We study the non-equilibrium dynamics of two coupled mechanical oscillators with general linear couplings to two uncorrelated thermal baths at temperatures $T_1$ and $T_2$, respectively. We obtain the complete solution of the Heisenberg-Langevin equations, which reveal a coherent mixing among the normal modes of the oscillators as a consequence of their off-diagonal couplings to the baths. Unique renormalization aspects resulting from this mixing are discussed. Diagonal and off-diagonal (coherence) correlation functions are obtained analytically in the case of strictly Ohmic baths with different couplings in the strong and weak coupling regimes. An asymptotic non-equilibrium stationary state emerges for which we obtain the complete expressions for the correlations and coherence. Remarkably the coherence survives in the high temperature, classical limit for $T_1 \neq T_2$. In the case of vanishing detuning between the oscillator normal modes both coupling to one and the same bath the coherence retains memory of the initial conditions at long time.
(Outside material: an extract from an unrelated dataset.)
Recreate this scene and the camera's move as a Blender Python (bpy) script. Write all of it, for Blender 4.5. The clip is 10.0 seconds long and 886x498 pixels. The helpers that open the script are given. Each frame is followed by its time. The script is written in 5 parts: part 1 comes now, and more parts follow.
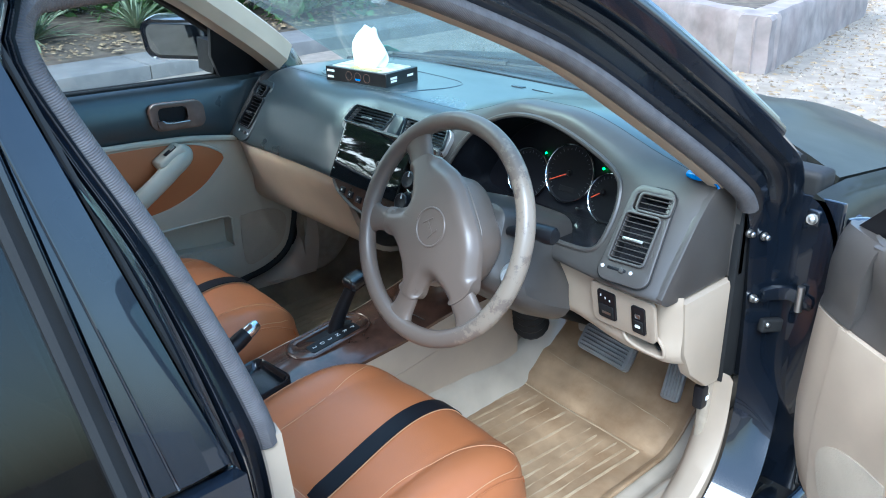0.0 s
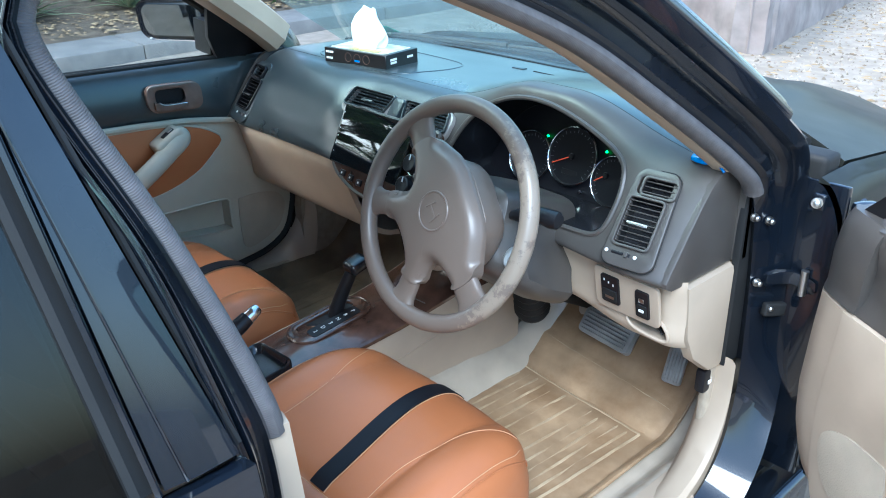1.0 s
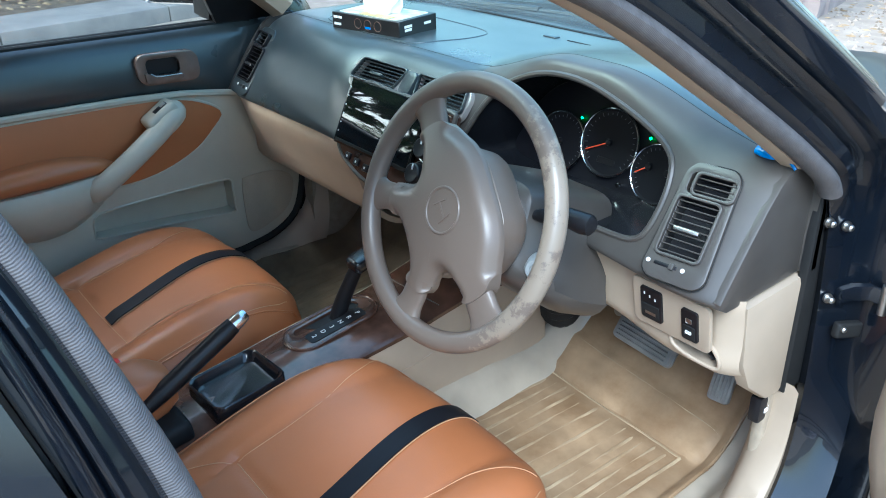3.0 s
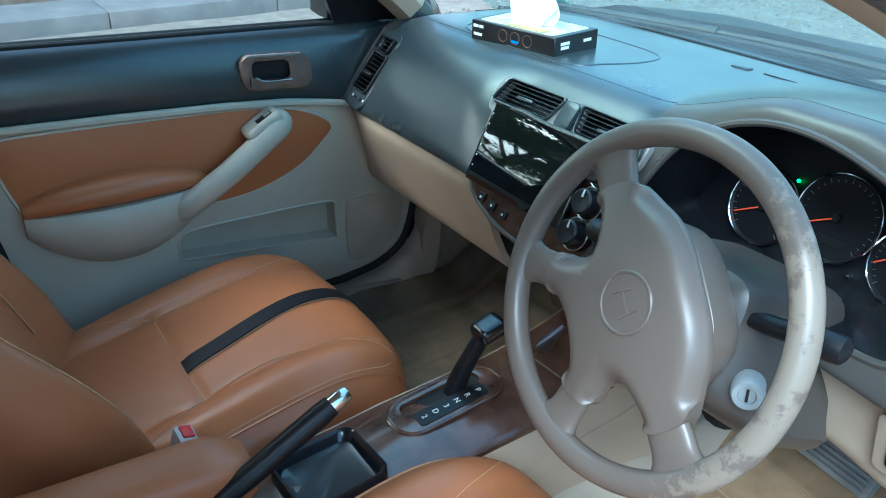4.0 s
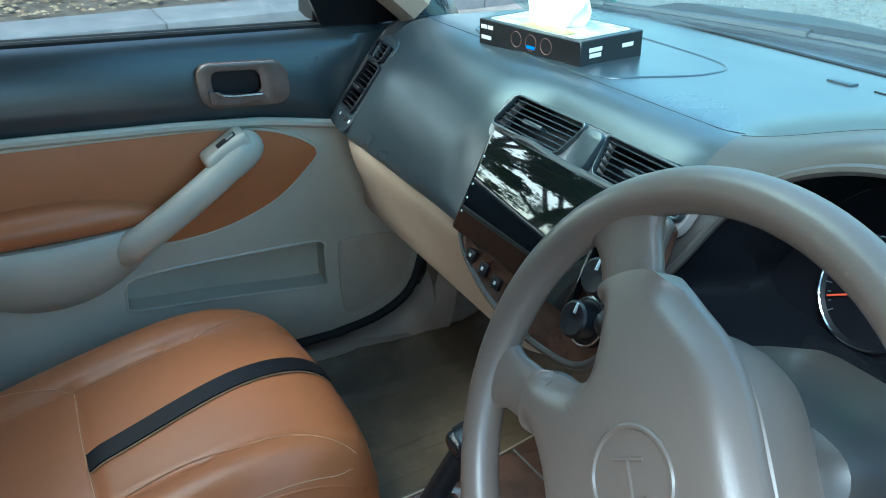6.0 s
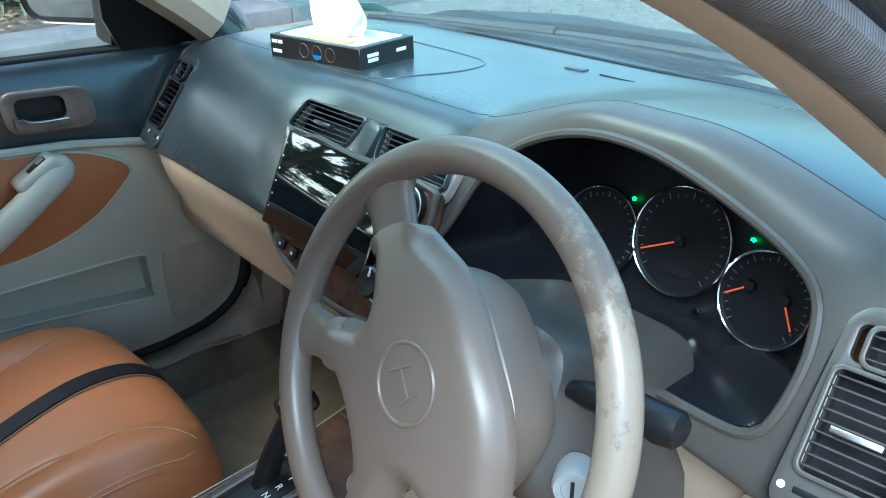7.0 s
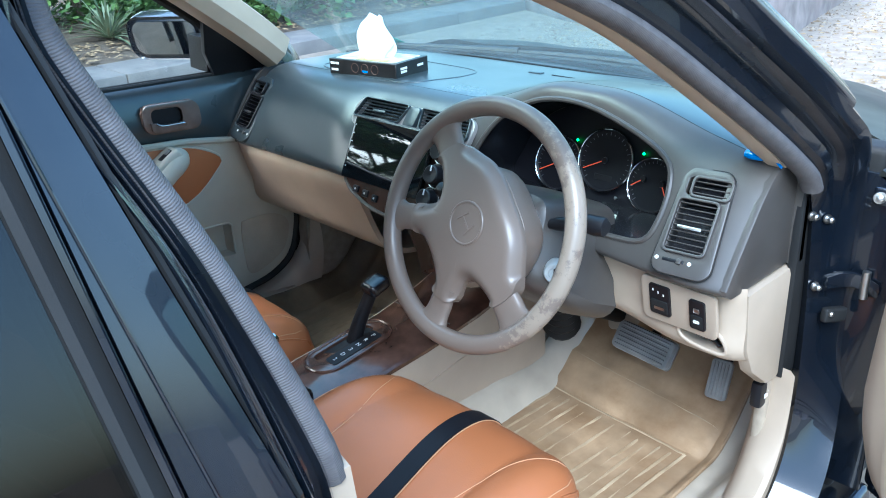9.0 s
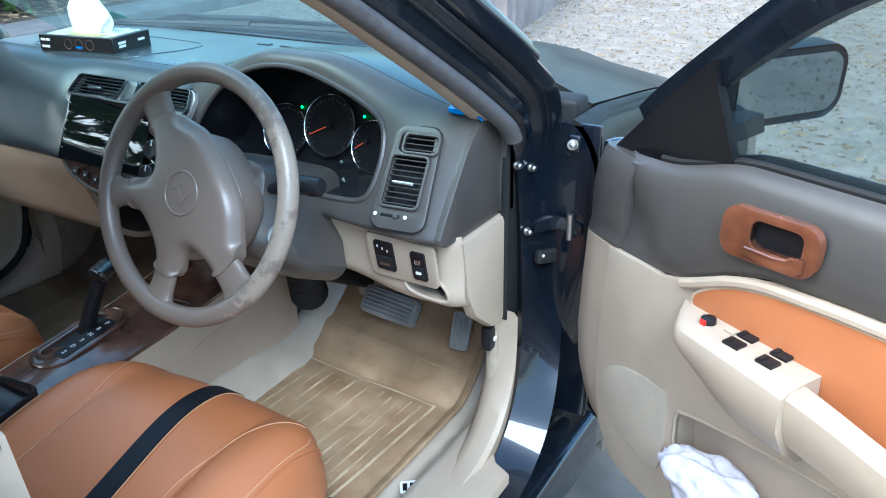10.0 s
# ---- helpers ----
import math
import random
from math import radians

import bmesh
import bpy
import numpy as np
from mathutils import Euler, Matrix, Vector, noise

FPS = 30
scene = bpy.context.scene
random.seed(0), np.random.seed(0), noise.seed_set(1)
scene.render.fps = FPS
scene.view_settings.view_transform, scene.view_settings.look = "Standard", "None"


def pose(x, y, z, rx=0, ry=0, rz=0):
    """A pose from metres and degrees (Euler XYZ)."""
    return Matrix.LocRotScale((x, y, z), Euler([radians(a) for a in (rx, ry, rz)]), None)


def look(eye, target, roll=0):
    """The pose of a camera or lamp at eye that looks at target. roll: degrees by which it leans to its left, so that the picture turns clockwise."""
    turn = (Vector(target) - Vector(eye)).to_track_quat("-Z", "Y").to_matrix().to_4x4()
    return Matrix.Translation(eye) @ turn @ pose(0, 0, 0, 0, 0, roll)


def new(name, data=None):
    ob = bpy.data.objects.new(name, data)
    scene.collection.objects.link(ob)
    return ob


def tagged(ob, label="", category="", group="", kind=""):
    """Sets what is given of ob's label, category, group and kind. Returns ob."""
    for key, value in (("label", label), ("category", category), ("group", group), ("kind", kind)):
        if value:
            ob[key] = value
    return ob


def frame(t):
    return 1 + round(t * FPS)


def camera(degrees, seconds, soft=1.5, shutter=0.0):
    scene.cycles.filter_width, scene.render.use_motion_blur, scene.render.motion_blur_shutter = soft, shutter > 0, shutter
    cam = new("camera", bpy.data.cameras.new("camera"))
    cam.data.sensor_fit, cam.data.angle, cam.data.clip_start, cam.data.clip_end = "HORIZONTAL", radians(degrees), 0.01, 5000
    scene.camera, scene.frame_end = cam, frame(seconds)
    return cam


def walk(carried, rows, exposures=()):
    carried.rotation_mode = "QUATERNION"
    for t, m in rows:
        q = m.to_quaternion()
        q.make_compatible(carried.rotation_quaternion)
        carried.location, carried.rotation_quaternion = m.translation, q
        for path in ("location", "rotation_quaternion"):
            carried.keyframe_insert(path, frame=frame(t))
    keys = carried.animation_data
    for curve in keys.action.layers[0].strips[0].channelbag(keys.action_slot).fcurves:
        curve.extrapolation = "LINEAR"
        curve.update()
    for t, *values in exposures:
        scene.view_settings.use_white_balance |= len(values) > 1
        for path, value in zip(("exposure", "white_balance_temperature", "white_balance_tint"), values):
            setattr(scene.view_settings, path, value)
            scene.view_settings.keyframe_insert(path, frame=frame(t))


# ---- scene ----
cam = camera(56.0, 10.0, 1.0)
PATH = [
    (0, (1.28, -1.088, 1.369), (-0.086, 0.132, 0.567), -1.1),
    (0.5, (1.271, -1.085, 1.369), (-0.09, 0.133, 0.555), -1.2),
    (1, (1.263, -1.09, 1.371), (-0.081, 0.126, 0.526), -1.0),
    (1.5, (1.247, -1.101, 1.374), (-0.092, 0.114, 0.52), -1.1),
    (2, (1.221, -1.075, 1.363), (-0.086, 0.17, 0.503), -0.9),
    (2.2, (1.212, -1.046, 1.362), (-0.089, 0.197, 0.489), -1.1),
    (3.3, (1.062, -0.89, 1.329), (-0.336, 0.197, 0.4), -0.9),
    (3.5, (1.002, -0.874, 1.328), (-0.404, 0.201, 0.397), -0.1),
    (4, (0.835, -0.82, 1.294), (-0.649, 0.154, 0.374), 0.7),
    (4.5, (0.75, -0.801, 1.282), (-0.818, 0.016, 0.348), 1.1),
    (5, (0.699, -0.729, 1.263), (-0.973, -0.151, 0.33), -0.6),
    (5.5, (0.627, -0.62, 1.23), (-1.037, 0.037, 0.336), 0.2),
    (6, (0.618, -0.538, 1.204), (-0.974, 0.279, 0.312), -0.6),
    (6.2, (0.631, -0.517, 1.199), (-0.904, 0.405, 0.309), -1.2),
    (7.3, (0.825, -0.674, 1.247), (-0.541, 0.499, 0.375), -2.0),
    (7.5, (0.872, -0.769, 1.257), (-0.484, 0.416, 0.386), -2.8),
    (8, (0.961, -0.923, 1.278), (-0.382, 0.279, 0.413), -3.0),
    (8.5, (1.046, -1.003, 1.3), (-0.304, 0.202, 0.448), -3.2),
    (9, (1.144, -1.082, 1.319), (-0.192, 0.175, 0.521), -2.8),
    (9.5, (1.202, -1.069, 1.294), (-0.018, 0.299, 0.494), -2.9),
    (10, (1.243, -1.036, 1.284), (0.297, 0.513, 0.445), -1.2),
]
walk(cam, [(t, look(eye, target, roll)) for t, eye, target, roll in PATH], [(0, 2.22, 5110, 2), (3, 2.28, 5250, 1), (4, 2.26, 4900, -7), (4.5, 2.21, 4770, -8), (5, 2.27, 5000, -2), (5.5, 2.34, 5140, -4), (6, 2.36, 4970, -9), (7.3, 2.39, 5260, -1), (8, 2.43, 5180, 1), (9, 2.39, 5080, 2), (9.5, 2.18, 5090, 1), (10, 2.00, 5020, 0)])

# ---- light ----
world = bpy.data.worlds.new("sky")
scene.world = world
world.use_nodes = True
wn = world.node_tree.nodes
sky = wn.new("ShaderNodeTexSky")
sky.sky_type, sky.sun_disc = "NISHITA", False
sky.sun_elevation, sky.sun_rotation = radians(45), radians(224)
sky.air_density, sky.dust_density, sky.ozone_density = 1.35, 4.0, 1.0
wn["Background"].inputs["Strength"].default_value = 0.15
world.node_tree.links.new(sky.outputs[0], wn["Background"].inputs["Color"])
sun = new("sun", bpy.data.lights.new("sun", "SUN"))
sun.data.energy, sun.data.angle, sun.data.color = 1.12, radians(28), (1.0, 0.97, 0.93)
sun.matrix_basis = look((4.3, -4.4, 6.2), (0, 0, 0))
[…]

A perturbative expansion of the early time evolution reveals that the emergence of coherence is a consequence of the entanglement between the normal modes of the oscillators \emph{mediated} by their couplings to the baths. This \emph{suggests} the survival of entanglement in the high temperature limit for different temperatures of the baths which is essentially a consequence of the non-equilibrium nature of the asymptotic stationary state. An out of equilibrium setup with small detuning and large $|T_1- T_2|$ produces non-vanishing steady-state coherence and entanglement in the high temperature limit of the baths.